-- BEGIN --

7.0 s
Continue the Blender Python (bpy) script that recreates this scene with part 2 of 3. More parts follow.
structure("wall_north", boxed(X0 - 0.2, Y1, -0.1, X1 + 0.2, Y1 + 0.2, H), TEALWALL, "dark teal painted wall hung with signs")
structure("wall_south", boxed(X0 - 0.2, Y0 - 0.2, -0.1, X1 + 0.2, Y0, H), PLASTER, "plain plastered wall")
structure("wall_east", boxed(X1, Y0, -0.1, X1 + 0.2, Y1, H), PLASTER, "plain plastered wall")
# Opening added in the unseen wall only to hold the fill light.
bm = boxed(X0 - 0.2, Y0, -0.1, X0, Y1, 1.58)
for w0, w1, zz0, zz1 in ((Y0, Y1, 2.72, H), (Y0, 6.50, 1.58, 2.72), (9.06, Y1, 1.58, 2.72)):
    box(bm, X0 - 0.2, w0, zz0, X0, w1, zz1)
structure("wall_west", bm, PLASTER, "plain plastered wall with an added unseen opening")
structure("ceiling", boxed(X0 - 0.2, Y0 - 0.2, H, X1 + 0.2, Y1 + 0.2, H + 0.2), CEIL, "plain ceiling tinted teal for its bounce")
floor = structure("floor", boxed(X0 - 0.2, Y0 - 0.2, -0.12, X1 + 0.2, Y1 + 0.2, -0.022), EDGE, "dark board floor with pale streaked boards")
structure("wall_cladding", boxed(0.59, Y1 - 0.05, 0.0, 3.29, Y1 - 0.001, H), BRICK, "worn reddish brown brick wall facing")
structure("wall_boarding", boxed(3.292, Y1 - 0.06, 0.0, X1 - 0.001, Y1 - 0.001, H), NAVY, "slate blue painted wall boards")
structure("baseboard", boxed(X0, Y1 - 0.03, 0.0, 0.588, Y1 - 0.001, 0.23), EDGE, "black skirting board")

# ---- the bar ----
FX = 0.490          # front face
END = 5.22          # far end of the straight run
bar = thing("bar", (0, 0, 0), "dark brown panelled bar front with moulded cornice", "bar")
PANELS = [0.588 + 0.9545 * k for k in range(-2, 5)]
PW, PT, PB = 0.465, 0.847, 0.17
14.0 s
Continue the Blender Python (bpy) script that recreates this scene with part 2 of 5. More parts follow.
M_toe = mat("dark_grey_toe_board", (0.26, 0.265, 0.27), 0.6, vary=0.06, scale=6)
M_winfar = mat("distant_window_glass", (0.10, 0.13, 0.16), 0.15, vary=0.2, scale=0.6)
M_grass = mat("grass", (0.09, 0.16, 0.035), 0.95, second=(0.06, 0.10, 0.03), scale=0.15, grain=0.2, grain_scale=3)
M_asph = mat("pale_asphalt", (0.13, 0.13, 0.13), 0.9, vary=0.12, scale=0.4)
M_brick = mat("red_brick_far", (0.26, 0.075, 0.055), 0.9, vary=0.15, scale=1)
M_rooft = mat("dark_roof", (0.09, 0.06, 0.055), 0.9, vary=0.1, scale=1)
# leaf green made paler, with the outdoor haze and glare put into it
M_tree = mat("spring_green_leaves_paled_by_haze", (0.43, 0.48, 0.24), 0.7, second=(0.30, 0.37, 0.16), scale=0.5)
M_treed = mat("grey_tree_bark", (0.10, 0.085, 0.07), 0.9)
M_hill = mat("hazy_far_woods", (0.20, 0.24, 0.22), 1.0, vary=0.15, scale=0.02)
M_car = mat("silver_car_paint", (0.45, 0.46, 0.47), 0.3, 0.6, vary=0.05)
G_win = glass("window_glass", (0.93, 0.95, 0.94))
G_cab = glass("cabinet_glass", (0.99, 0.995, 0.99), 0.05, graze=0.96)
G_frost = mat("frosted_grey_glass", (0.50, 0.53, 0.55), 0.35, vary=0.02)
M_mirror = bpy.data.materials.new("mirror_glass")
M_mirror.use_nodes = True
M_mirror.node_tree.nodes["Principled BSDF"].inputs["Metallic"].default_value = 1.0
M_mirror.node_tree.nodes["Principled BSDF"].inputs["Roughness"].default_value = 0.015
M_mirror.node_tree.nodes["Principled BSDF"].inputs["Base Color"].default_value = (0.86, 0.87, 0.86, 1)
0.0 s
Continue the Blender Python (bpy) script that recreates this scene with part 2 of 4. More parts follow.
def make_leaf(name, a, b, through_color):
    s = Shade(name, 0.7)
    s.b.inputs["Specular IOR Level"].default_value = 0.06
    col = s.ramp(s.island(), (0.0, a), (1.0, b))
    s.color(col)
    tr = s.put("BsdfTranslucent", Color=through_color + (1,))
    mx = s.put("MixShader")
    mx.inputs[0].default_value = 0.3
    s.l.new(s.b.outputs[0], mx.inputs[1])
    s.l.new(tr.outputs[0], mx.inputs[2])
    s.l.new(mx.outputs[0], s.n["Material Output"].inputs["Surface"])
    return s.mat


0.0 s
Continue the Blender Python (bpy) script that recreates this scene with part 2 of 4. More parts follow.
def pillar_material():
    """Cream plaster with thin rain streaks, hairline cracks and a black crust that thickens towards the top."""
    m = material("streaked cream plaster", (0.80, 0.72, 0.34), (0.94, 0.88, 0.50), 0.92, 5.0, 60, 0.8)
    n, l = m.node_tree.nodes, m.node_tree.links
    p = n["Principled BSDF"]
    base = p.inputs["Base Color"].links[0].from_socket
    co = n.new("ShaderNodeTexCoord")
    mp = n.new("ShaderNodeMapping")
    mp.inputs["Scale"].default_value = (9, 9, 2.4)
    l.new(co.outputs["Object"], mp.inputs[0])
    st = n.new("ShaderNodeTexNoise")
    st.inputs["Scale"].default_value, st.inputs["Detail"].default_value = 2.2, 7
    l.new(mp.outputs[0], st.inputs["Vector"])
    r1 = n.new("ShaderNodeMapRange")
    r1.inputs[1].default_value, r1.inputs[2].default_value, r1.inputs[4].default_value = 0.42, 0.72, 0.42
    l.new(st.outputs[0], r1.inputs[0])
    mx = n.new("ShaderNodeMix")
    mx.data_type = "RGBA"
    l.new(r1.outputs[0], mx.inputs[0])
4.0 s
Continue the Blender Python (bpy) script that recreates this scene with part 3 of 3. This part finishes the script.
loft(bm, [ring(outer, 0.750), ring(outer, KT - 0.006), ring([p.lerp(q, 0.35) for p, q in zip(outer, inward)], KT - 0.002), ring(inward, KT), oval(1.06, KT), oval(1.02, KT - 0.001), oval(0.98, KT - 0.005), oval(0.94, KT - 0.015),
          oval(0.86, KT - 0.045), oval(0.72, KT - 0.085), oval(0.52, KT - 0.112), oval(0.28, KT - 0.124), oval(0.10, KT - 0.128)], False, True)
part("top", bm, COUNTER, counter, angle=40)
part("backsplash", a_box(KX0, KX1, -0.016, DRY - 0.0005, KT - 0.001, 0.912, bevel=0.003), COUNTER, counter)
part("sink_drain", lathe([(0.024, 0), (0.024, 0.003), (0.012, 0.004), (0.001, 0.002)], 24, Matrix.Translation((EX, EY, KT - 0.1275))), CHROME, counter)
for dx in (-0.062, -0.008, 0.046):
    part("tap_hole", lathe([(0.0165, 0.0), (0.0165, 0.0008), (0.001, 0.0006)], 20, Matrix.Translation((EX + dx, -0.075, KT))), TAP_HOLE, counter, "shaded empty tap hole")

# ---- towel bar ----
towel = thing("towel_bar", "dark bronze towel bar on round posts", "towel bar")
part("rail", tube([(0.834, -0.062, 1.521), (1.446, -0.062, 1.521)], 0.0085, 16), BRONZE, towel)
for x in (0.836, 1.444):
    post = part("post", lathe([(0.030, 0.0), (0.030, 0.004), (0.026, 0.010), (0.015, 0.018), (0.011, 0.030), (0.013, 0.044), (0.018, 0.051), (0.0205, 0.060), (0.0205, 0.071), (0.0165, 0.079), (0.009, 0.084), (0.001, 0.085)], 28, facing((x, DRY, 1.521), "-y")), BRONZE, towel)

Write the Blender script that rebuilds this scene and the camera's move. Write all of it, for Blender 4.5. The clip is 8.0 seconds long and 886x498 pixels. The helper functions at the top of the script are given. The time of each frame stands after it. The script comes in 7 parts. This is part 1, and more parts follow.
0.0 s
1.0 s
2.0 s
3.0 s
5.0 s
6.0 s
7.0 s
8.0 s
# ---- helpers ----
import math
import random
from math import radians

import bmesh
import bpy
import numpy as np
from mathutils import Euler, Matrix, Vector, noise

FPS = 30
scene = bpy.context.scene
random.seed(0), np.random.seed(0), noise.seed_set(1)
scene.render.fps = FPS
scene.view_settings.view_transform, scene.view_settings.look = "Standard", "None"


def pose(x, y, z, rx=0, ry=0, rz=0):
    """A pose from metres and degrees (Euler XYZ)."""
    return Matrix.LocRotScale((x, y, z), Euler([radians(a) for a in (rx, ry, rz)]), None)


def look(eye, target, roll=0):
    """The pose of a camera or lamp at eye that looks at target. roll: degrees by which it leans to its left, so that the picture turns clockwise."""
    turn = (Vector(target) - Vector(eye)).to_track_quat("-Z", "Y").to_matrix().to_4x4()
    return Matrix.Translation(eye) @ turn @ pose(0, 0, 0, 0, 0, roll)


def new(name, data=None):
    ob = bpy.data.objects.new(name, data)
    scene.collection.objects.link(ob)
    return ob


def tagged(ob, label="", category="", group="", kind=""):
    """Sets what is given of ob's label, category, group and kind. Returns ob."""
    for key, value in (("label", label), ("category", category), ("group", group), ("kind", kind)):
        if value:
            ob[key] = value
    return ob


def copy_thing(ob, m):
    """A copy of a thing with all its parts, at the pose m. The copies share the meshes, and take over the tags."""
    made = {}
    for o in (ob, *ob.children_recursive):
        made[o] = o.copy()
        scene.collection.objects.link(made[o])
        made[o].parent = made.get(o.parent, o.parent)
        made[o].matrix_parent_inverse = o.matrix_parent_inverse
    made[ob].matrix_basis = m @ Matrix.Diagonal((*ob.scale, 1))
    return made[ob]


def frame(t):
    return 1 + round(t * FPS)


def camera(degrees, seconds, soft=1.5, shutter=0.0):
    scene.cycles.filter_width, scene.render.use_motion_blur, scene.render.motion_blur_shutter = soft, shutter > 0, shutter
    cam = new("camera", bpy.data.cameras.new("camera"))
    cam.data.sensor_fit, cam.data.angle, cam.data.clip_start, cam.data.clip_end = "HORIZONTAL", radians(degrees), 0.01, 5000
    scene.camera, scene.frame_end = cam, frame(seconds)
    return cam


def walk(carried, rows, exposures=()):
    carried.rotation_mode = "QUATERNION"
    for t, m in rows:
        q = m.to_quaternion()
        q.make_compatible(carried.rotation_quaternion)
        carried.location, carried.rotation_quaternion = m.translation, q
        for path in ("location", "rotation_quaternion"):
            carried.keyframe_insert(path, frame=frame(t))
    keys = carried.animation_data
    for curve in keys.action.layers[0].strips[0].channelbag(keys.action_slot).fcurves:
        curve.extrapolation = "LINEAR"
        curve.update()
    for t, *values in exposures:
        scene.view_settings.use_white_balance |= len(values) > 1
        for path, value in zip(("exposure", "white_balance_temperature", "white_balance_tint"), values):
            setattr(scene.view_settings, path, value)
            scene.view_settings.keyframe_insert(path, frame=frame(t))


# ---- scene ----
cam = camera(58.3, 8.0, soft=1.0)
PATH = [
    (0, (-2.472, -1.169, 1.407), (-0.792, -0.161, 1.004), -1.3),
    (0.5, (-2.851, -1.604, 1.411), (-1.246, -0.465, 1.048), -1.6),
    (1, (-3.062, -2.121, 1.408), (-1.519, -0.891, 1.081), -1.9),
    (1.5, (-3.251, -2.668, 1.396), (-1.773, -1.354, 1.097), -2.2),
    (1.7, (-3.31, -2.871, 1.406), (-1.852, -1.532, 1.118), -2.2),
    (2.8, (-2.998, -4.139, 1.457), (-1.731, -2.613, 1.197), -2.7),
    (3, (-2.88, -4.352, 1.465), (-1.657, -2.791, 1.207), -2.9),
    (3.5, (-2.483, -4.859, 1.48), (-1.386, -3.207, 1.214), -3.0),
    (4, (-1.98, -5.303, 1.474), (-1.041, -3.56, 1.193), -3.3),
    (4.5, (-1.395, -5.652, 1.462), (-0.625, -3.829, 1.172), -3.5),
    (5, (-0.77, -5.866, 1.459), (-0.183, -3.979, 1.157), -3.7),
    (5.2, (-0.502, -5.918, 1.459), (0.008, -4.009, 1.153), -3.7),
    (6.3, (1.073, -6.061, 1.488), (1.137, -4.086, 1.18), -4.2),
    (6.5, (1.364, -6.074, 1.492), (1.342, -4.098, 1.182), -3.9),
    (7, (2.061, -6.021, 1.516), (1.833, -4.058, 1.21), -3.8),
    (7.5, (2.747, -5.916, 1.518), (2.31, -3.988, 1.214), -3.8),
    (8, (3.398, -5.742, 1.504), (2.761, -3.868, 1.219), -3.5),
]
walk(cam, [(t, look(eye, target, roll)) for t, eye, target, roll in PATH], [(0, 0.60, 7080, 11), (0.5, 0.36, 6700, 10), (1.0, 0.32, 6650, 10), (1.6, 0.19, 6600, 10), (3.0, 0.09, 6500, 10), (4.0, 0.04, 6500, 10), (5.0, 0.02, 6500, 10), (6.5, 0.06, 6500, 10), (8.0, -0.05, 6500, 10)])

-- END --

*INSTRUCTIONS FOR THE TASK:*
Going through the lines above one by one, tally those with the word "follow" and give only the total.

*EXERCISE RESULT:*
5